Ukraine has forced European armies to confront the distance between peacetime fleet structures and wartime consumption. Guns must be survivable, mobile, connected, and available in useful numbers, while ammunition supply has become a strategic bottleneck in its own right. Buying the platform is only the first stage. The UK will also need ammunition depth, maintenance capacity, spare barrels, recovery support, training systems, and digital fires integration to turn the fleet into sustained capability.

The use of Boxer as the mobility base brings its own industrial value. Britain is already committed to Boxer as a major armoured-vehicle family, and using the same chassis for artillery extends the platform ecosystem. Commonality can support training, maintenance, spares, mobility planning, and supplier continuity, though it also concentrates demand on the Boxer industrial chain. If Boxer-family requirements continue to expand, production scheduling, subcontractor capacity, driveline supply, and armoured fabrication throughput will need close control.

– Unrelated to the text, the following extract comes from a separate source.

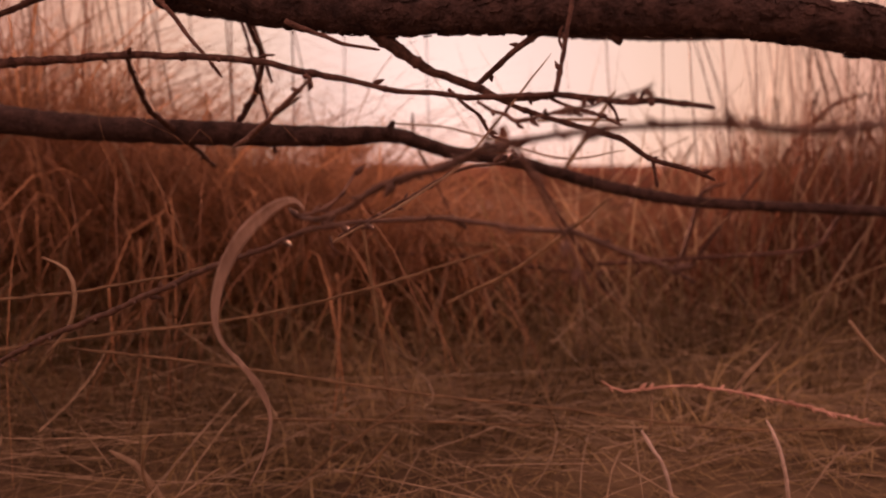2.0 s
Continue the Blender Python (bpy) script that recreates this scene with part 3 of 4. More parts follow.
twig(bough, [(-0.177, 0.400, 1.110, 0.0026), (-0.165, 0.398, 1.099, 0.0018), (-0.153, 0.393, 1.086, 0.0016), (-0.143, 0.390, 1.074, 0.0014), (-0.133, 0.387, 1.063, 0.0011), (-0.124, 0.387, 1.051, 0.0009)], 0.03, 23.8)
twig(bough, [(-0.145, 0.500, 1.114, 0.0025), (-0.145, 0.520, 1.104, 0.0023), (-0.143, 0.540, 1.092, 0.0024), (-0.144, 0.550, 1.081, 0.0025), (-0.159, 0.580, 1.061, 0.0029), (-0.192, 0.620, 1.031, 0.0033)], 0.03, 25.5)
twig(bough, [(-0.184, 0.405, 1.065, 0.0018), (-0.208, 0.470, 1.058, 0.0025), (-0.229, 0.540, 1.045, 0.0031), (-0.228, 0.600, 1.028, 0.0030), (-0.220, 0.660, 1.002, 0.0022)], 0.04, 27.2)
twig(bough, [(-0.088, 0.385, 1.081, 0.0019), (-0.076, 0.384, 1.076, 0.0017), (-0.057, 0.382, 1.069, 0.0013), (-0.036, 0.378, 1.065, 0.0009)], 0, 28.9)
twig(bough, [(0.068, 0.366, 1.087, 0.0032), (0.079, 0.370, 1.094, 0.0022), (0.097, 0.373, 1.104, 0.0021), (0.120, 0.375, 1.116, 0.0021), (0.147, 0.377, 1.126, 0.0020), (0.183, 0.379, 1.138, 0.0018), (0.215, 0.382, 1.148, 0.0017), (0.275, 0.388, 1.169, 0.0012)], 0.03, 30.6)
twig(bough, [(0.164, 0.374, 1.131, 0.0013), (0.175, 0.374, 1.118, 0.0012), (0.194, 0.374, 1.109, 0.0012), (0.214, 0.374, 1.098, 0.0009), (0.227, 0.374, 1.092, 0.0006)], 0.02, 32.3)
twig(bough, [(0.175, 0.374, 1.118, 0.0009), (0.178, 0.374, 1.113, 0.0007), (0.178, 0.374, 1.107, 0.0006)], 0, 34.0)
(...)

Telford’s role in the programme is equally important. Large-calibre gun manufacturing depends on metallurgy, machining precision, heat treatment, proofing, inspection, and long-lead material availability. Bringing barrel and recoil-system work into a UK production facility helps anchor a capability that cannot be rebuilt quickly once lost. Sheffield Forgemasters’ steel supply adds another domestic industrial link, connecting artillery procurement to strategic materials resilience.

The delivery schedule leaves the Army reliant on interim arrangements for several years, and a minimum deployable capability by the end of the decade is only one milestone on the path to a mature fleet. Training, doctrine, ammunition stocks, software integration, support infrastructure, and spares must develop alongside vehicle delivery.

For UK industry, the RCH 155 order turns artillery renewal into factory work. It links German platform design, British steel, Telford gun production, Stockport Boxer manufacturing, and a wider supply chain under one land-systems programme. The measure of success will be how quickly that structure moves from contract award to repeatable output.